▸ **THE REQUEST**
How many lines hold the string "carried"? Reply with the number alone.

* BEGIN *

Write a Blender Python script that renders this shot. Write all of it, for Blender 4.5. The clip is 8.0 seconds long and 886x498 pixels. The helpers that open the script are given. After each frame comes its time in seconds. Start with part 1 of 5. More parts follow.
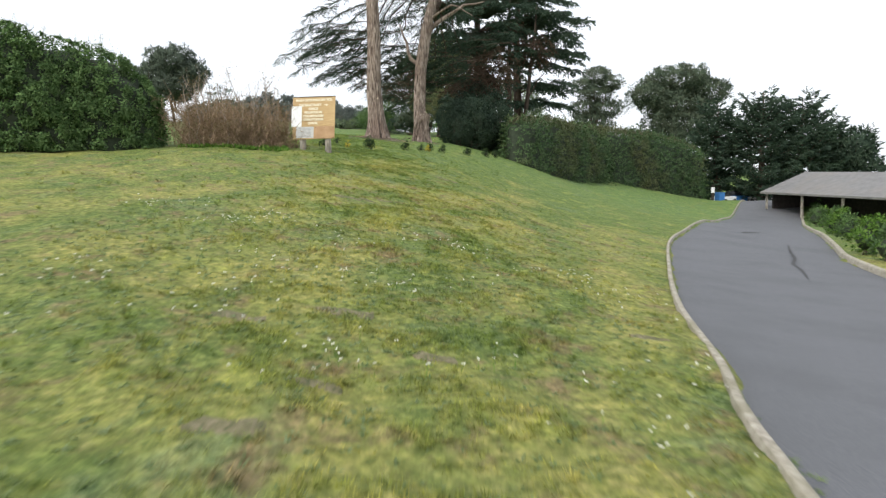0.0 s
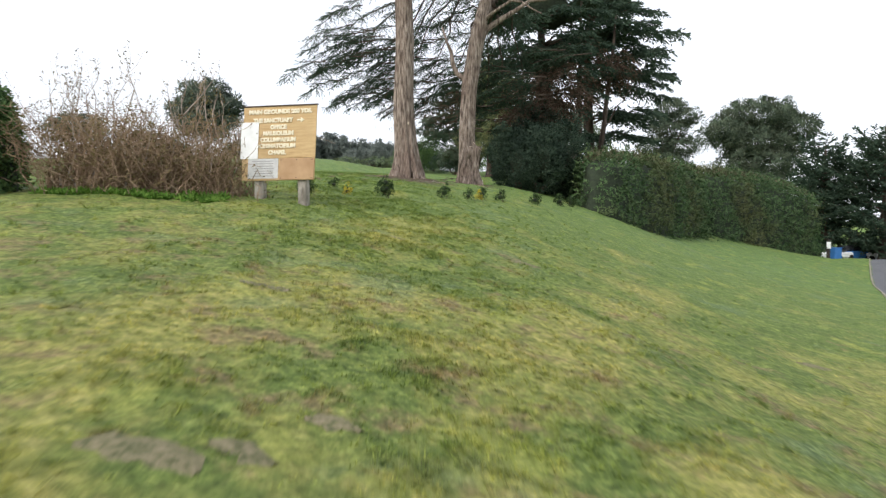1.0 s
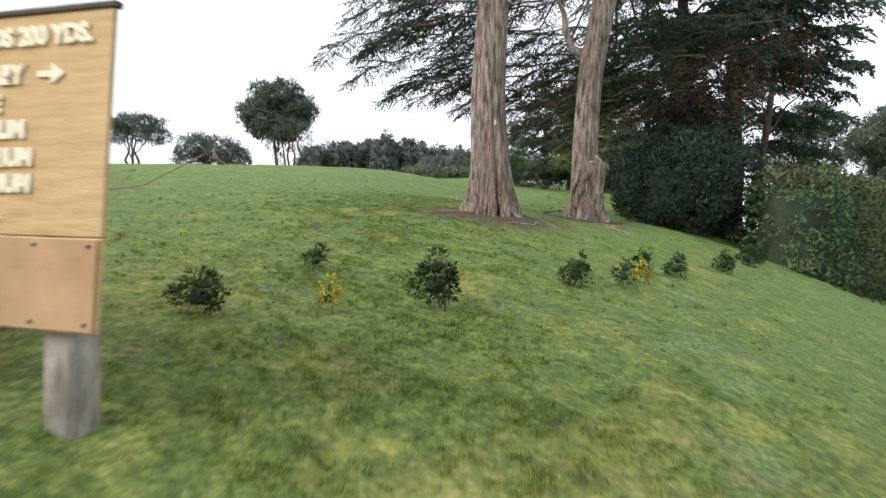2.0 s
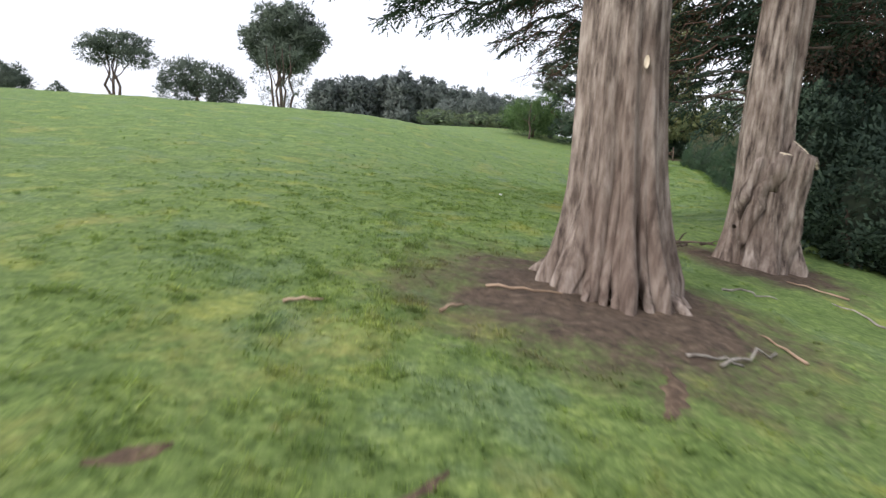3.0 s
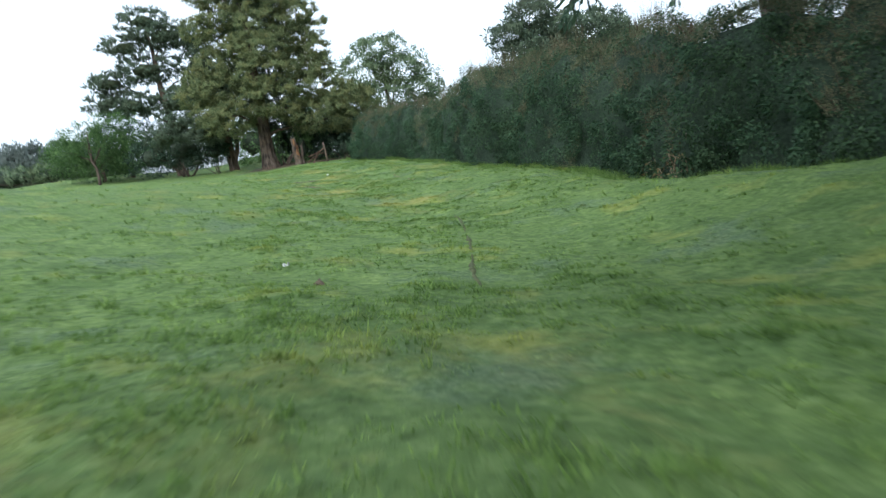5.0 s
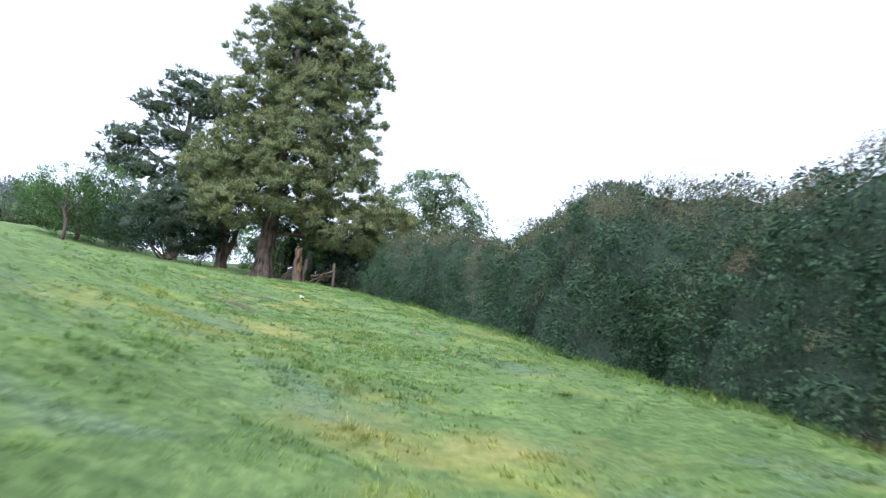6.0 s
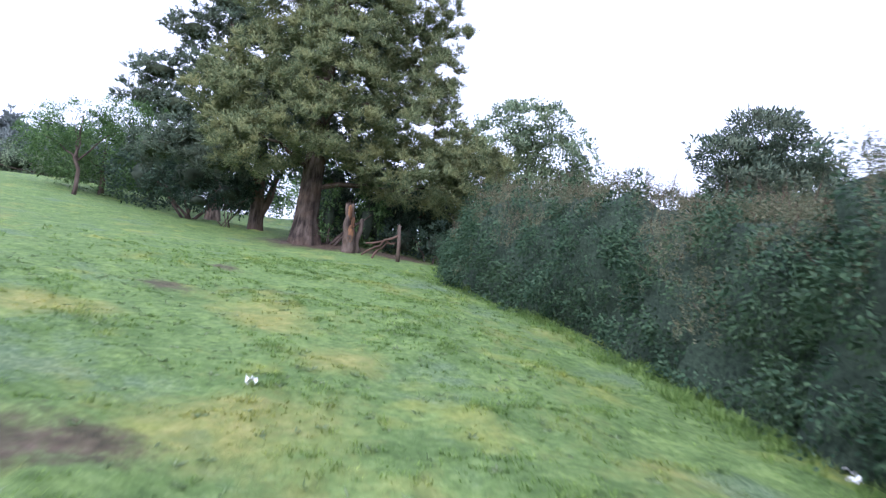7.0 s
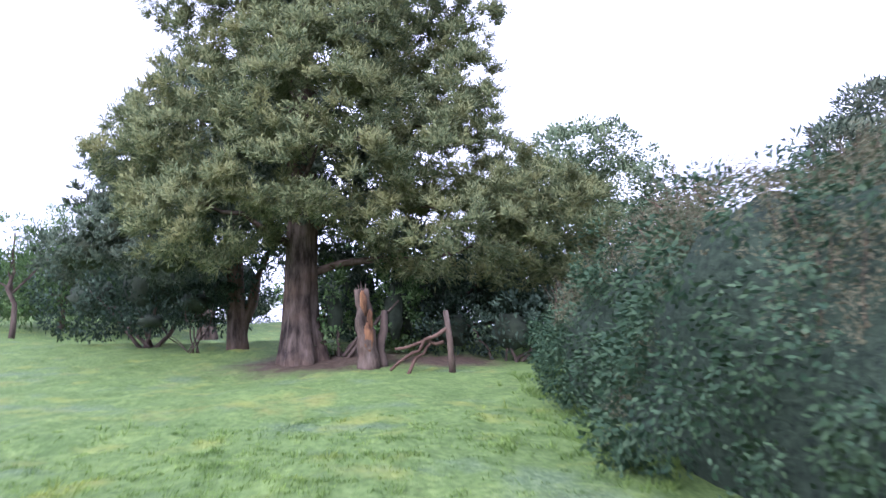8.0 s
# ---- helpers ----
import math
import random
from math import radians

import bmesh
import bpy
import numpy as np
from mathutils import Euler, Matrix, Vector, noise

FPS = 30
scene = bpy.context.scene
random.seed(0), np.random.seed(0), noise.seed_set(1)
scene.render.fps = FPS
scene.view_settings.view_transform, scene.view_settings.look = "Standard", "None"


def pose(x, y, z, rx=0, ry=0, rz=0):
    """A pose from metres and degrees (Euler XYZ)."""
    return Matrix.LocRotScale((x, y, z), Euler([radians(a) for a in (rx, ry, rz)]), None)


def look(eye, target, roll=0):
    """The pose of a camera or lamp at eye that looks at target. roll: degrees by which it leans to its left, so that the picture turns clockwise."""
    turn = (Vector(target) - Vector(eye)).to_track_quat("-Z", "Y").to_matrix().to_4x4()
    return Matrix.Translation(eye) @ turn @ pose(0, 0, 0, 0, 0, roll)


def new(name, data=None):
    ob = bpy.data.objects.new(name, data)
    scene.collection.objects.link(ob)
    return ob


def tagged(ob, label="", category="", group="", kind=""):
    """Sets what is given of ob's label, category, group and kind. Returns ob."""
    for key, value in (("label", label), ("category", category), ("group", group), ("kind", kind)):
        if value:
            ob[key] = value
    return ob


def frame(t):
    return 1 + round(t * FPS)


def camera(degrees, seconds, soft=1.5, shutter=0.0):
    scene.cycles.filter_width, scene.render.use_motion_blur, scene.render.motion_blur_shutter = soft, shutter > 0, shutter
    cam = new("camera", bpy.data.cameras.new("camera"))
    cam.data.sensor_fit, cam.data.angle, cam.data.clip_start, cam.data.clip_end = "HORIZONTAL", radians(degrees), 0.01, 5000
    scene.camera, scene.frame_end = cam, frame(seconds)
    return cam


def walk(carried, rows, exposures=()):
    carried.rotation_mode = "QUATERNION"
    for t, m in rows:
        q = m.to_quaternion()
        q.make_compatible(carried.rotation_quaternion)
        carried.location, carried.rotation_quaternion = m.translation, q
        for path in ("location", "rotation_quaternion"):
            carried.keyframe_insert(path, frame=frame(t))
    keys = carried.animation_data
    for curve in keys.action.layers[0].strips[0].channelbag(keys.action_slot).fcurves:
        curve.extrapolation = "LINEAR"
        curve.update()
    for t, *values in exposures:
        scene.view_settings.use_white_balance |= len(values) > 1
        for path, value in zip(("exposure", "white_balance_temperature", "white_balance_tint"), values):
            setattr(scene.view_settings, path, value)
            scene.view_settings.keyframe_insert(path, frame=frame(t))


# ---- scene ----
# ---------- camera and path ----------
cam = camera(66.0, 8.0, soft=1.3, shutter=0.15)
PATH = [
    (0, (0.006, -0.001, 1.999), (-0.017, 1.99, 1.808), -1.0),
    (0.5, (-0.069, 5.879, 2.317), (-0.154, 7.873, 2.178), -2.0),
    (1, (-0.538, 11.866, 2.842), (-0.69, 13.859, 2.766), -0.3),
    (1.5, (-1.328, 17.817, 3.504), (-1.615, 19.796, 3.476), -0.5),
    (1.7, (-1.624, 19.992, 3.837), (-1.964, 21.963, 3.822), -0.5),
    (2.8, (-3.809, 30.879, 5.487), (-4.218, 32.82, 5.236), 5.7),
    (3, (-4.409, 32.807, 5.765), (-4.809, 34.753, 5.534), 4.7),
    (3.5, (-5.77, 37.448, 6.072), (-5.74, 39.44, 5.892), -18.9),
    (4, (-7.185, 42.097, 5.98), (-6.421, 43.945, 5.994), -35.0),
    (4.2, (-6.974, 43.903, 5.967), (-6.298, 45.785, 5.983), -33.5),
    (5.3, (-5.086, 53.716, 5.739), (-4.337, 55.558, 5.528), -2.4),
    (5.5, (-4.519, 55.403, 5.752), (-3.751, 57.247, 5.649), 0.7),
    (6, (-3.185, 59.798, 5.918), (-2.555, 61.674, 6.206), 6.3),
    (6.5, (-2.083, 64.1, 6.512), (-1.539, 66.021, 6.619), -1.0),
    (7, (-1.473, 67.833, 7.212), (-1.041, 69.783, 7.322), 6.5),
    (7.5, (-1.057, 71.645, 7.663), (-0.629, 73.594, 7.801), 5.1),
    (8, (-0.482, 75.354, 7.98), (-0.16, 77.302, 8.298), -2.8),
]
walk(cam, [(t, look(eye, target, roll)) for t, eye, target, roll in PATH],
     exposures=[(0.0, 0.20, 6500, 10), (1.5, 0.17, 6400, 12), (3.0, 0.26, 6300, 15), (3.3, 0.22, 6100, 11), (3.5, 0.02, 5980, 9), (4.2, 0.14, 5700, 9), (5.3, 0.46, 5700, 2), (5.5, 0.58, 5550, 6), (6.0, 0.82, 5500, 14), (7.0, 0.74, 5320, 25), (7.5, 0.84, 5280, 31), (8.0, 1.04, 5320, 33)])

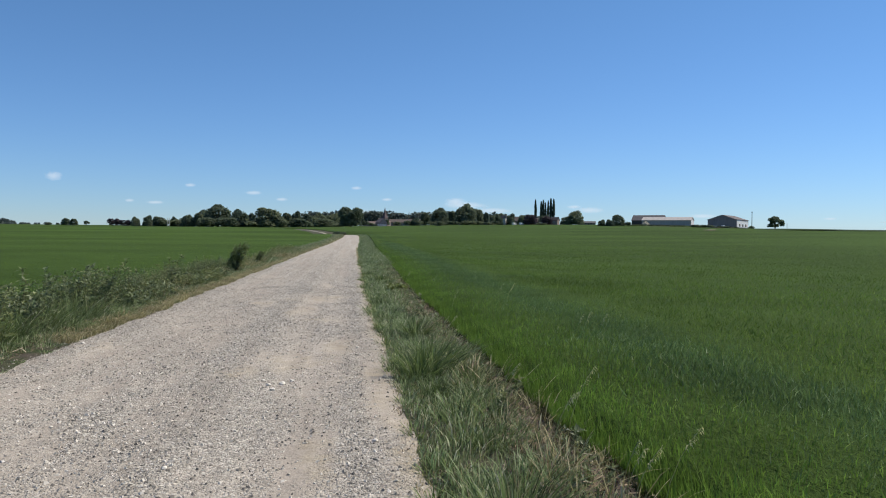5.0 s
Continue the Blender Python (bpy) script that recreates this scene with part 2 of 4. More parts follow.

* END *

▸ **OUTPUT FOR THIS EXERCISE**
6